(Records with scene code)
* BEGIN *

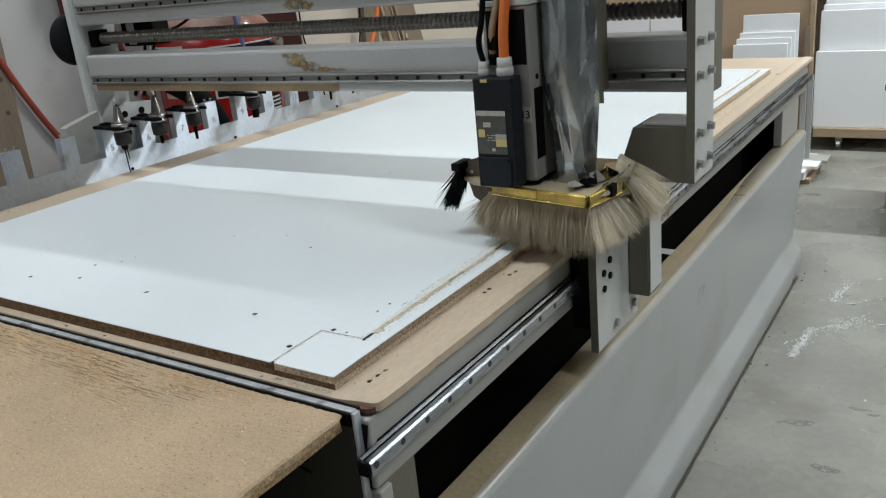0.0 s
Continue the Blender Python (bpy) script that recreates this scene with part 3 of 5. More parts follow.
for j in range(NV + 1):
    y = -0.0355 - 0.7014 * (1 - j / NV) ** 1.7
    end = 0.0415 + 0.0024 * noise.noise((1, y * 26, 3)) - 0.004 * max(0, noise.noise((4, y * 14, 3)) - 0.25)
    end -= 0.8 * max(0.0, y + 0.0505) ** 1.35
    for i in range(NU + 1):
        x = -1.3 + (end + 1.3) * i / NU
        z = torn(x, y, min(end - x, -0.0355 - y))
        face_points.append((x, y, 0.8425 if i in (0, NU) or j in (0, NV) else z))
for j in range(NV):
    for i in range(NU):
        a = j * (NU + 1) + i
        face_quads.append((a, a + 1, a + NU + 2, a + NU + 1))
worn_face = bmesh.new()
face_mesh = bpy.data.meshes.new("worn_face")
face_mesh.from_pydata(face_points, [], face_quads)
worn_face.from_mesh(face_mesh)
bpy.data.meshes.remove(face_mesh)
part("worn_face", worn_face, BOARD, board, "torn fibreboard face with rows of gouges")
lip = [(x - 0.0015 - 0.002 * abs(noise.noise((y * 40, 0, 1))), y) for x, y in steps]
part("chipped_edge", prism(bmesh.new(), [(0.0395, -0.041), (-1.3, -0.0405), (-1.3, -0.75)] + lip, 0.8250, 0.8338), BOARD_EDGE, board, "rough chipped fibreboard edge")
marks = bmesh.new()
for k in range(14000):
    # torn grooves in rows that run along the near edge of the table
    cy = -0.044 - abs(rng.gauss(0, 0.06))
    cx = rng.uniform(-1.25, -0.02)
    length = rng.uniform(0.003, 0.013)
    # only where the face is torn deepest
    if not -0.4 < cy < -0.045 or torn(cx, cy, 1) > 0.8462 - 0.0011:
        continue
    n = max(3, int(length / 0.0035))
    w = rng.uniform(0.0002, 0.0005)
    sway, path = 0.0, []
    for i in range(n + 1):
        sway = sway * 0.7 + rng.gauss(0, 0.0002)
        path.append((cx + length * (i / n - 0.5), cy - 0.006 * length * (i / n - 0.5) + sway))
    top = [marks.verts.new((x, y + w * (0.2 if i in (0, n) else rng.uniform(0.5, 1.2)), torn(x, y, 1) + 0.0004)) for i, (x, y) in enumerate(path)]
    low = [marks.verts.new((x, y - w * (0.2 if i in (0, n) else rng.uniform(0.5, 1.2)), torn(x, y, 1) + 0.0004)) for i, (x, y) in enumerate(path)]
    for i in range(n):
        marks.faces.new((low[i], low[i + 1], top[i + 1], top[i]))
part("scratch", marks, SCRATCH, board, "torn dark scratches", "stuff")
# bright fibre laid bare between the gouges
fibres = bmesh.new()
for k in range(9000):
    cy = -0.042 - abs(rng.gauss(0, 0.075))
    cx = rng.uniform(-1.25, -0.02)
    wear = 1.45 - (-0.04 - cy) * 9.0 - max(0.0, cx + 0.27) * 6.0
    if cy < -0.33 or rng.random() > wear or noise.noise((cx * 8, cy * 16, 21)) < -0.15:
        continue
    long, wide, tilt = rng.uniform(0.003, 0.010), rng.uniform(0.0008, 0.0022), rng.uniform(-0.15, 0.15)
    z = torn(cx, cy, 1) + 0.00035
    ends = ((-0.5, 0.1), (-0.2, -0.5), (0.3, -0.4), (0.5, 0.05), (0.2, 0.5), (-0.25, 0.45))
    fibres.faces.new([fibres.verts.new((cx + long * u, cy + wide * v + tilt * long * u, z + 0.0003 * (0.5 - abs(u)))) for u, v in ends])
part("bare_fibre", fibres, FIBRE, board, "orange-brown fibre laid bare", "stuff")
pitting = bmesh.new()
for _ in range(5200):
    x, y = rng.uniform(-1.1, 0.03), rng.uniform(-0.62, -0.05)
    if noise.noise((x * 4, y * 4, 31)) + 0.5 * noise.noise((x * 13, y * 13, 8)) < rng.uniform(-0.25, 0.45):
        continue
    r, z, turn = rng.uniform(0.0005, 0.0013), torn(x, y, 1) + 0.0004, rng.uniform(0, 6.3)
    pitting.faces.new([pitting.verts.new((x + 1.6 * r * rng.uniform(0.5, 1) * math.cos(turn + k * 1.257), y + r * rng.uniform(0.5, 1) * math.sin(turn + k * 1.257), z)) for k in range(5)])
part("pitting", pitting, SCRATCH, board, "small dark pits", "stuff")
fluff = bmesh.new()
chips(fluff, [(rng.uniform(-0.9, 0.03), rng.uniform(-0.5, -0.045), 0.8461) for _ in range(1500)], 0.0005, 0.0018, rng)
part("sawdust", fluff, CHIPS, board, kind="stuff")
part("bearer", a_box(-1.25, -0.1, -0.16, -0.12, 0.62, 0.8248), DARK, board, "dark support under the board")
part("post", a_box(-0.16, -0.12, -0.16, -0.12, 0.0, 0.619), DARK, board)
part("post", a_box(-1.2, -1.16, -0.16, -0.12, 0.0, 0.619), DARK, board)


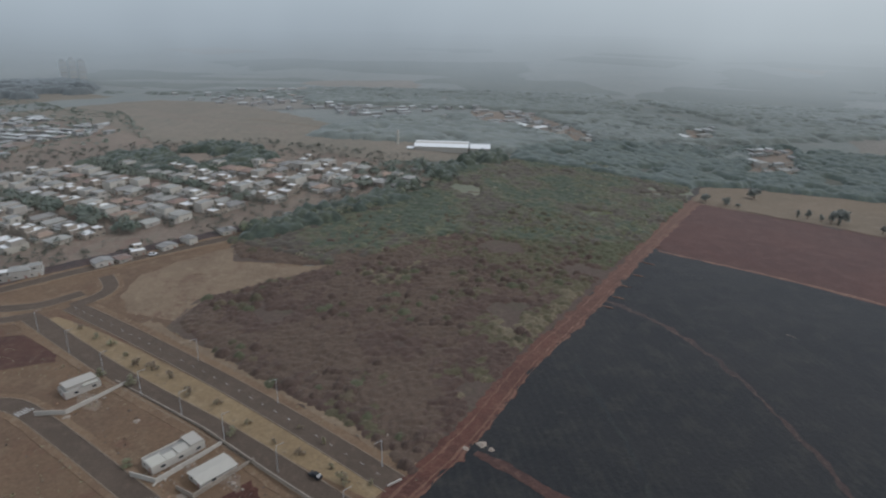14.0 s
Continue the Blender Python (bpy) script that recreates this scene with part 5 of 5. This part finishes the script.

* END *

Task instructions: Write out the material above once more, exactly as it reads, with no pictures.

Reply to the task:
0.0 s
Continue the Blender Python (bpy) script that recreates this scene with part 3 of 5. More parts follow.
for j in range(NV + 1):
    y = -0.0355 - 0.7014 * (1 - j / NV) ** 1.7
    end = 0.0415 + 0.0024 * noise.noise((1, y * 26, 3)) - 0.004 * max(0, noise.noise((4, y * 14, 3)) - 0.25)
    end -= 0.8 * max(0.0, y + 0.0505) ** 1.35
    for i in range(NU + 1):
        x = -1.3 + (end + 1.3) * i / NU
        z = torn(x, y, min(end - x, -0.0355 - y))
        face_points.append((x, y, 0.8425 if i in (0, NU) or j in (0, NV) else z))
for j in range(NV):
    for i in range(NU):
        a = j * (NU + 1) + i
        face_quads.append((a, a + 1, a + NU + 2, a + NU + 1))
worn_face = bmesh.new()
face_mesh = bpy.data.meshes.new("worn_face")
face_mesh.from_pydata(face_points, [], face_quads)
worn_face.from_mesh(face_mesh)
bpy.data.meshes.remove(face_mesh)
part("worn_face", worn_face, BOARD, board, "torn fibreboard face with rows of gouges")
lip = [(x - 0.0015 - 0.002 * abs(noise.noise((y * 40, 0, 1))), y) for x, y in steps]
part("chipped_edge", prism(bmesh.new(), [(0.0395, -0.041), (-1.3, -0.0405), (-1.3, -0.75)] + lip, 0.8250, 0.8338), BOARD_EDGE, board, "rough chipped fibreboard edge")
marks = bmesh.new()
for k in range(14000):
    # torn grooves in rows that run along the near edge of the table
    cy = -0.044 - abs(rng.gauss(0, 0.06))
    cx = rng.uniform(-1.25, -0.02)
    length = rng.uniform(0.003, 0.013)
    # only where the face is torn deepest
    if not -0.4 < cy < -0.045 or torn(cx, cy, 1) > 0.8462 - 0.0011:
        continue
    n = max(3, int(length / 0.0035))
    w = rng.uniform(0.0002, 0.0005)
    sway, path = 0.0, []
    for i in range(n + 1):
        sway = sway * 0.7 + rng.gauss(0, 0.0002)
        path.append((cx + length * (i / n - 0.5), cy - 0.006 * length * (i / n - 0.5) + sway))
    top = [marks.verts.new((x, y + w * (0.2 if i in (0, n) else rng.uniform(0.5, 1.2)), torn(x, y, 1) + 0.0004)) for i, (x, y) in enumerate(path)]
    low = [marks.verts.new((x, y - w * (0.2 if i in (0, n) else rng.uniform(0.5, 1.2)), torn(x, y, 1) + 0.0004)) for i, (x, y) in enumerate(path)]
    for i in range(n):
        marks.faces.new((low[i], low[i + 1], top[i + 1], top[i]))
part("scratch", marks, SCRATCH, board, "torn dark scratches", "stuff")
# bright fibre laid bare between the gouges
fibres = bmesh.new()
for k in range(9000):
    cy = -0.042 - abs(rng.gauss(0, 0.075))
    cx = rng.uniform(-1.25, -0.02)
    wear = 1.45 - (-0.04 - cy) * 9.0 - max(0.0, cx + 0.27) * 6.0
    if cy < -0.33 or rng.random() > wear or noise.noise((cx * 8, cy * 16, 21)) < -0.15:
        continue
    long, wide, tilt = rng.uniform(0.003, 0.010), rng.uniform(0.0008, 0.0022), rng.uniform(-0.15, 0.15)
    z = torn(cx, cy, 1) + 0.00035
    ends = ((-0.5, 0.1), (-0.2, -0.5), (0.3, -0.4), (0.5, 0.05), (0.2, 0.5), (-0.25, 0.45))
    fibres.faces.new([fibres.verts.new((cx + long * u, cy + wide * v + tilt * long * u, z + 0.0003 * (0.5 - abs(u)))) for u, v in ends])
part("bare_fibre", fibres, FIBRE, board, "orange-brown fibre laid bare", "stuff")
pitting = bmesh.new()
for _ in range(5200):
    x, y = rng.uniform(-1.1, 0.03), rng.uniform(-0.62, -0.05)
    if noise.noise((x * 4, y * 4, 31)) + 0.5 * noise.noise((x * 13, y * 13, 8)) < rng.uniform(-0.25, 0.45):
        continue
    r, z, turn = rng.uniform(0.0005, 0.0013), torn(x, y, 1) + 0.0004, rng.uniform(0, 6.3)
    pitting.faces.new([pitting.verts.new((x + 1.6 * r * rng.uniform(0.5, 1) * math.cos(turn + k * 1.257), y + r * rng.uniform(0.5, 1) * math.sin(turn + k * 1.257), z)) for k in range(5)])
part("pitting", pitting, SCRATCH, board, "small dark pits", "stuff")
fluff = bmesh.new()
chips(fluff, [(rng.uniform(-0.9, 0.03), rng.uniform(-0.5, -0.045), 0.8461) for _ in range(1500)], 0.0005, 0.0018, rng)
part("sawdust", fluff, CHIPS, board, kind="stuff")
part("bearer", a_box(-1.25, -0.1, -0.16, -0.12, 0.62, 0.8248), DARK, board, "dark support under the board")
part("post", a_box(-0.16, -0.12, -0.16, -0.12, 0.0, 0.619), DARK, board)
part("post", a_box(-1.2, -1.16, -0.16, -0.12, 0.0, 0.619), DARK, board)


14.0 s
Continue the Blender Python (bpy) script that recreates this scene with part 5 of 5. This part finishes the script.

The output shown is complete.